For my just-finished epic steampunk Western novel Battle for the Wastelands, I checked out three of the books from the Fulton County library system. Daily Life on the Nineteenth Century American Frontier provided a lot of material for the depiction of the rebel Merrill army and the culture of the southeastern region of my world in general, as well as a lot of useful stuff for a steampunk novel series I’ve brainstormed but haven’t actually written that begins with a Confederate victory in the American Civil War. Daily Life in Civil War America provided more such information, along with some military stuff if I remember right, while Daily Life in Victorian England will help me write the more steampunky parts taking place in the cities of the Northlands and south of the Iron Desert.
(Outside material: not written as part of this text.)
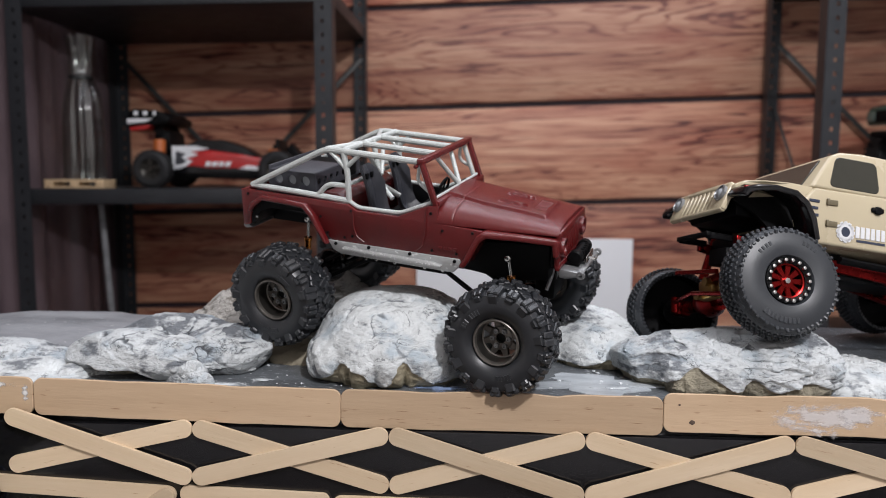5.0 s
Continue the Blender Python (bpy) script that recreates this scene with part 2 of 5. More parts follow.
    return mat


BOARDS = wood_wall_material()
JOINT = material("dark_joint", (0.020, 0.012, 0.018), 0.7, second=(0.034, 0.018, 0.024), scale=12)
# the red's lighter specks are painted sparkle, for glints in its highlights
RED = material("red_printed_plastic", (0.105, 0.0085, 0.0090), 0.22, second=(0.082, 0.0066, 0.0073), scale=60, bump=0.34, bump_scale=2200, speckle=(0.19, 0.016, 0.018), speckle_scale=2300, speckle_cut=0.66, spec=0.55)
SILVER = material("silver_paint", (0.56, 0.595, 0.58), 0.38, 0.3, second=(0.46, 0.49, 0.48), scale=120, bump=0.5, bump_scale=1800, speckle=(0.74, 0.77, 0.76), speckle_scale=2200, speckle_cut=0.60)
SILL = material("worn_silver_plate", (0.43, 0.44, 0.44), 0.36, 0.35, second=(0.34, 0.35, 0.35), scale=70, bump=0.4, bump_scale=900, speckle=(0.66, 0.68, 0.68), speckle_scale=420, speckle_cut=0.67)
STEP = material("chipped_silver_step", (0.50, 0.51, 0.51), 0.30, 0.4, second=(0.40, 0.41, 0.41), scale=90, bump=0.9, bump_scale=1300, speckle=(0.80, 0.81, 0.81), speckle_scale=1100, speckle_cut=0.64)
BUMPER = material("dull_grey_metal", (0.26, 0.265, 0.27), 0.36, 0.5, second=(0.19, 0.195, 0.20), scale=80, bump=0.3, bump_scale=900, speckle=(0.5, 0.5, 0.5), speckle_scale=500, speckle_cut=0.69)
STEEL = material("bare_steel", (0.6, 0.6, 0.58), 0.25, 1.0, scale=200)
RUBBER = material("black_rubber", (0.0110, 0.0124, 0.0150), 0.40, second=(0.0175, 0.0192, 0.0222), scale=120, bump=0.08, bump_scale=1200, spec=0.62)
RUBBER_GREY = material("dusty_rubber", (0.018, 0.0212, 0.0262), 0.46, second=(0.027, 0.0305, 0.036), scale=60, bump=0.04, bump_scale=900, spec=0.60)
DULL_RUBBER = material("dull_black_rubber", (0.011, 0.011, 0.012), 0.6, second=(0.016, 0.016, 0.017), scale=60, spec=0.3)
RIM = material("bronze_grey_metal", (0.165, 0.152, 0.135), 0.36, 0.7, second=(0.12, 0.112, 0.10), scale=200)
RIM_DARK = material("dark_wheel_centre", (0.040, 0.037, 0.033), 0.38, 0.7, scale=200)
BLACK = material("black_plastic", (0.0028, 0.0028, 0.0032), 0.5, second=(0.0048, 0.0048, 0.0054), scale=100, bump=0.15, spec=0.09)
GLOSS_BLACK = material("gloss_black_plastic", (0.005, 0.005, 0.006), 0.16, second=(0.008, 0.008, 0.009), scale=60, spec=0.5)
CHARCOAL = material("charcoal_printed_plastic", (0.028, 0.029, 0.037), 0.5, second=(0.042, 0.043, 0.052), scale=160, bump=0.3, bump_scale=2200)
SEAT = material("black_seat_plastic", (0.021, 0.022, 0.029), 0.45, second=(0.022, 0.023, 0.028), scale=160, bump=0.3, bump_scale=2200)
GREY_PRINT = material("grey_printed_plastic", (0.34, 0.36, 0.38), 0.5, second=(0.28, 0.30, 0.32), scale=120)
GOLD = material("anodised_gold", (0.65, 0.24, 0.05), 0.28, 1.0, scale=150)
BRASS = material("brass", (0.62, 0.42, 0.16), 0.3, 1.0, scale=150)
ANOD_RED = material("anodised_red", (0.20, 0.006, 0.005), 0.28, 0.9, second=(0.12, 0.004, 0.004), scale=120)
STICK = material("birch_stick", (0.62, 0.50, 0.355), 0.6, second=(0.52, 0.39, 0.25), scale=30, stretch=(0.35, 1, 3.2), bump=0.16, bump_scale=260, speckle=(0.33, 0.20, 0.11), speckle_scale=300, speckle_cut=0.725, per_object=0.22)
WIDE_STICK = material("warm_birch_stick", (0.52, 0.382, 0.252), 0.58, second=(0.40, 0.282, 0.176), scale=26, stretch=(0.35, 1, 3.0), bump=0.16, bump_scale=300, speckle=(0.22, 0.12, 0.06), speckle_scale=240, speckle_cut=0.70, per_object=0.18)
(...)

Unfortunately, there’s a bit of a catch. It does not appear to have had a large print run. Prices on Amazon seem to be in the neighborhood of $50 each. I would recommend checking out your local library, be it public or college, before taking the plunge and buying them. Given how heavily-represented the series is at the Villanova college library, it might be these were originally textbooks.

However, this series does not represent the only books one can find on individual-level world-building. Another book I’ve read in this vein is The Civil War Notebook of Daniel Chisholm: A Chronicle of Daily Life in the Union Army 1864. In addition to learning about the last days of the American Civil War, it also features some material about his life before and after the war. Back when I was in high school, I read The Year 1000, which was about Saxon England and went into a lot of detail about how people lived, worked, etc.

The book wasn’t perfect — the edition I read implies the Normans imposed the right of the First Night in England after the Conquest and evidence for that even existing is rather spotty — but it has a lot of useful information someone writing historical fiction set in Saxon England (think Bernard Cornwell’s “Lords of the North” series) or alternate-history set in a world where, say, Harald Hardrada took England in 1066 or Harold Godwinsson drove William the Conqueror back into the sea.

So if you’re writing a historical or an alternate-historical tale, you’re going to need to world-build on both the macro and the micro. Finding background material on large-scale stuff isn’t that hard, but at the micro level, things get tricky. Hopefully some of these suggestions will help you.